Written task
Only the lines from the one containing "5. More parts follow." down to the one containing "398), (252, 380)]", inclusive, are to be quoted exactly.

Dataset entries
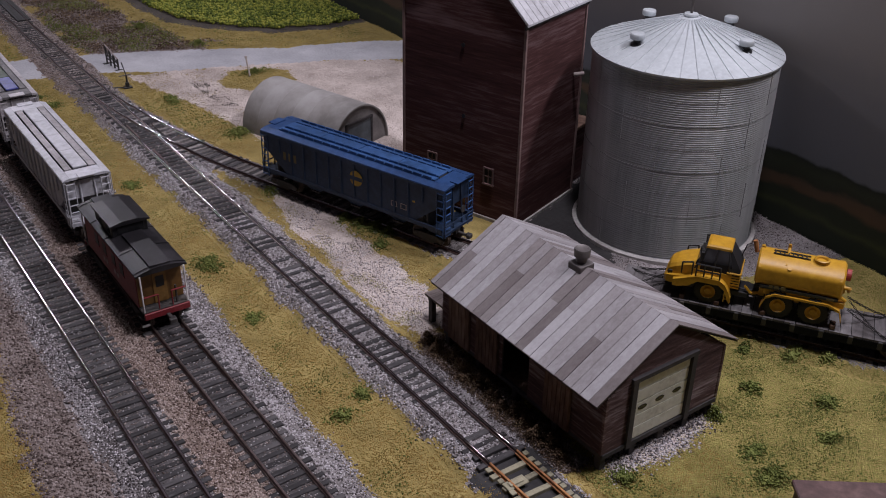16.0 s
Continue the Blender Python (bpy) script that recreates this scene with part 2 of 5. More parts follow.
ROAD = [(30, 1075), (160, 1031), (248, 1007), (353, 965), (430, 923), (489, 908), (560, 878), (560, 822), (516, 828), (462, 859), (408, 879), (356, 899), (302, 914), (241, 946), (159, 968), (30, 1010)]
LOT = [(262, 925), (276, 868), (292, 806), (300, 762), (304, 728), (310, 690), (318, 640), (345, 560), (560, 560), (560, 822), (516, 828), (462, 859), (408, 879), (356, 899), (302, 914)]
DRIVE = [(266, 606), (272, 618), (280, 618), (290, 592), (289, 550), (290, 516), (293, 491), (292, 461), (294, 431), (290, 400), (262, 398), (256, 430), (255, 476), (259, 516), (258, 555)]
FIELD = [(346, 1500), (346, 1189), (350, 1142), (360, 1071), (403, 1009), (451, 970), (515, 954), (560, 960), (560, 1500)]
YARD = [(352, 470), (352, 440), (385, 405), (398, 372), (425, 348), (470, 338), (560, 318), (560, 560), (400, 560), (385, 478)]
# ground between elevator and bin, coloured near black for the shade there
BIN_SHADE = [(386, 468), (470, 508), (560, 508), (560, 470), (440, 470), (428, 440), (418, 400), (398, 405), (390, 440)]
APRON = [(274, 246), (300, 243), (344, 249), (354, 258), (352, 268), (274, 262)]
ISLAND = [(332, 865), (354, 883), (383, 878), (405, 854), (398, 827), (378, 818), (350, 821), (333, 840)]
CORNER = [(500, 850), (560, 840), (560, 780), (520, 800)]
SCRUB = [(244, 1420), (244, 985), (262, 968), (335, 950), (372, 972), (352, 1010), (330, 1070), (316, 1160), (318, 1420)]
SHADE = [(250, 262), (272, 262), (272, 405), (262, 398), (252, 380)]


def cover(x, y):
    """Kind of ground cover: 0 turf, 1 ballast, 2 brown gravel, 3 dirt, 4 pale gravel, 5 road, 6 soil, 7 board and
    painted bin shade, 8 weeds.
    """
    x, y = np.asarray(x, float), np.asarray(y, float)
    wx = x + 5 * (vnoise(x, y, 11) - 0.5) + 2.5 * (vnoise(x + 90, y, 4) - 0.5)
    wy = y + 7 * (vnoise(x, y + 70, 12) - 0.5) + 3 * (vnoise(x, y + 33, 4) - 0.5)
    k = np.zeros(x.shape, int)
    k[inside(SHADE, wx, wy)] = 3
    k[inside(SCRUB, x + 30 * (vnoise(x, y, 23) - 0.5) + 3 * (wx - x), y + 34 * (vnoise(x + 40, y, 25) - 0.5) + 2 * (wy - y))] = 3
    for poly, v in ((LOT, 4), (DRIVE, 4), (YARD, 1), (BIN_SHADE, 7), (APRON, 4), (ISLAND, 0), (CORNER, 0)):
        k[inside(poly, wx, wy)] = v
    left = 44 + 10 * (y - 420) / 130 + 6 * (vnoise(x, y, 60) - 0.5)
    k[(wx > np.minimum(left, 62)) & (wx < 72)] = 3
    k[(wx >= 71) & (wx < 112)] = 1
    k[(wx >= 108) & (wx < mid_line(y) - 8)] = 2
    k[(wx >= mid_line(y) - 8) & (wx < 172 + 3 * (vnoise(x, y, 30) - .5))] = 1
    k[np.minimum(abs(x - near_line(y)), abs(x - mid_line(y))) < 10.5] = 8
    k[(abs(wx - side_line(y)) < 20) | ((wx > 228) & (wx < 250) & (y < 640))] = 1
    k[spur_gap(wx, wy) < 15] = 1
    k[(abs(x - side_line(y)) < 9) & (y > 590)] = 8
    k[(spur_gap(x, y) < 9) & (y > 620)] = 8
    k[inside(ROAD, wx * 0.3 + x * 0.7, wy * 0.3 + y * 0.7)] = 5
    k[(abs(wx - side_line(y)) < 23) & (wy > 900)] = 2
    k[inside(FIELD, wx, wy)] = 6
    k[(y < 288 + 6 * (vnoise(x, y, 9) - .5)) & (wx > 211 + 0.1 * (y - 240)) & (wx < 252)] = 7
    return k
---
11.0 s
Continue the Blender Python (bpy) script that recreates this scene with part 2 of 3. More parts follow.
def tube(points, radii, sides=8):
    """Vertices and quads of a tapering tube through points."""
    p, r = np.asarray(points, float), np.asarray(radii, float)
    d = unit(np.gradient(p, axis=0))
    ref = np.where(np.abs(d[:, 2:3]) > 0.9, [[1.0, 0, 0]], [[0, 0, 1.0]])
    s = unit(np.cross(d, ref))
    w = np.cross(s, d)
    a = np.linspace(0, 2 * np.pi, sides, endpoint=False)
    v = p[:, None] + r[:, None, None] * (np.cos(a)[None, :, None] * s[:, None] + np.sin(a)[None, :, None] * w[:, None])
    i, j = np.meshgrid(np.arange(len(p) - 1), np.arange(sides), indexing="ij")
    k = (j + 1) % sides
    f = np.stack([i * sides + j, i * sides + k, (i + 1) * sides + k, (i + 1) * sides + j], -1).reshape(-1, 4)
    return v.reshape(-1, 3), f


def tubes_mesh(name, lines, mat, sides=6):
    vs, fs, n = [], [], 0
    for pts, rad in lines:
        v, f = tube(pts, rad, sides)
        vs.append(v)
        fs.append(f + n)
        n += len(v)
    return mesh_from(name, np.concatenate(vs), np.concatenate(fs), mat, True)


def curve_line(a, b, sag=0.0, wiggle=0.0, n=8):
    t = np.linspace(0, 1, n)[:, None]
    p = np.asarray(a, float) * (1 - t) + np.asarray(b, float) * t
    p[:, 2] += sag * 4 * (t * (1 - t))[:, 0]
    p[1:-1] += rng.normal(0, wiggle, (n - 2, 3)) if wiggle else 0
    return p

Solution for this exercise
Continue the Blender Python (bpy) script that recreates this scene with part 2 of 5. More parts follow.
ROAD = [(30, 1075), (160, 1031), (248, 1007), (353, 965), (430, 923), (489, 908), (560, 878), (560, 822), (516, 828), (462, 859), (408, 879), (356, 899), (302, 914), (241, 946), (159, 968), (30, 1010)]
LOT = [(262, 925), (276, 868), (292, 806), (300, 762), (304, 728), (310, 690), (318, 640), (345, 560), (560, 560), (560, 822), (516, 828), (462, 859), (408, 879), (356, 899), (302, 914)]
DRIVE = [(266, 606), (272, 618), (280, 618), (290, 592), (289, 550), (290, 516), (293, 491), (292, 461), (294, 431), (290, 400), (262, 398), (256, 430), (255, 476), (259, 516), (258, 555)]
FIELD = [(346, 1500), (346, 1189), (350, 1142), (360, 1071), (403, 1009), (451, 970), (515, 954), (560, 960), (560, 1500)]
YARD = [(352, 470), (352, 440), (385, 405), (398, 372), (425, 348), (470, 338), (560, 318), (560, 560), (400, 560), (385, 478)]
# ground between elevator and bin, coloured near black for the shade there
BIN_SHADE = [(386, 468), (470, 508), (560, 508), (560, 470), (440, 470), (428, 440), (418, 400), (398, 405), (390, 440)]
APRON = [(274, 246), (300, 243), (344, 249), (354, 258), (352, 268), (274, 262)]
ISLAND = [(332, 865), (354, 883), (383, 878), (405, 854), (398, 827), (378, 818), (350, 821), (333, 840)]
CORNER = [(500, 850), (560, 840), (560, 780), (520, 800)]
SCRUB = [(244, 1420), (244, 985), (262, 968), (335, 950), (372, 972), (352, 1010), (330, 1070), (316, 1160), (318, 1420)]
SHADE = [(250, 262), (272, 262), (272, 405), (262, 398), (252, 380)]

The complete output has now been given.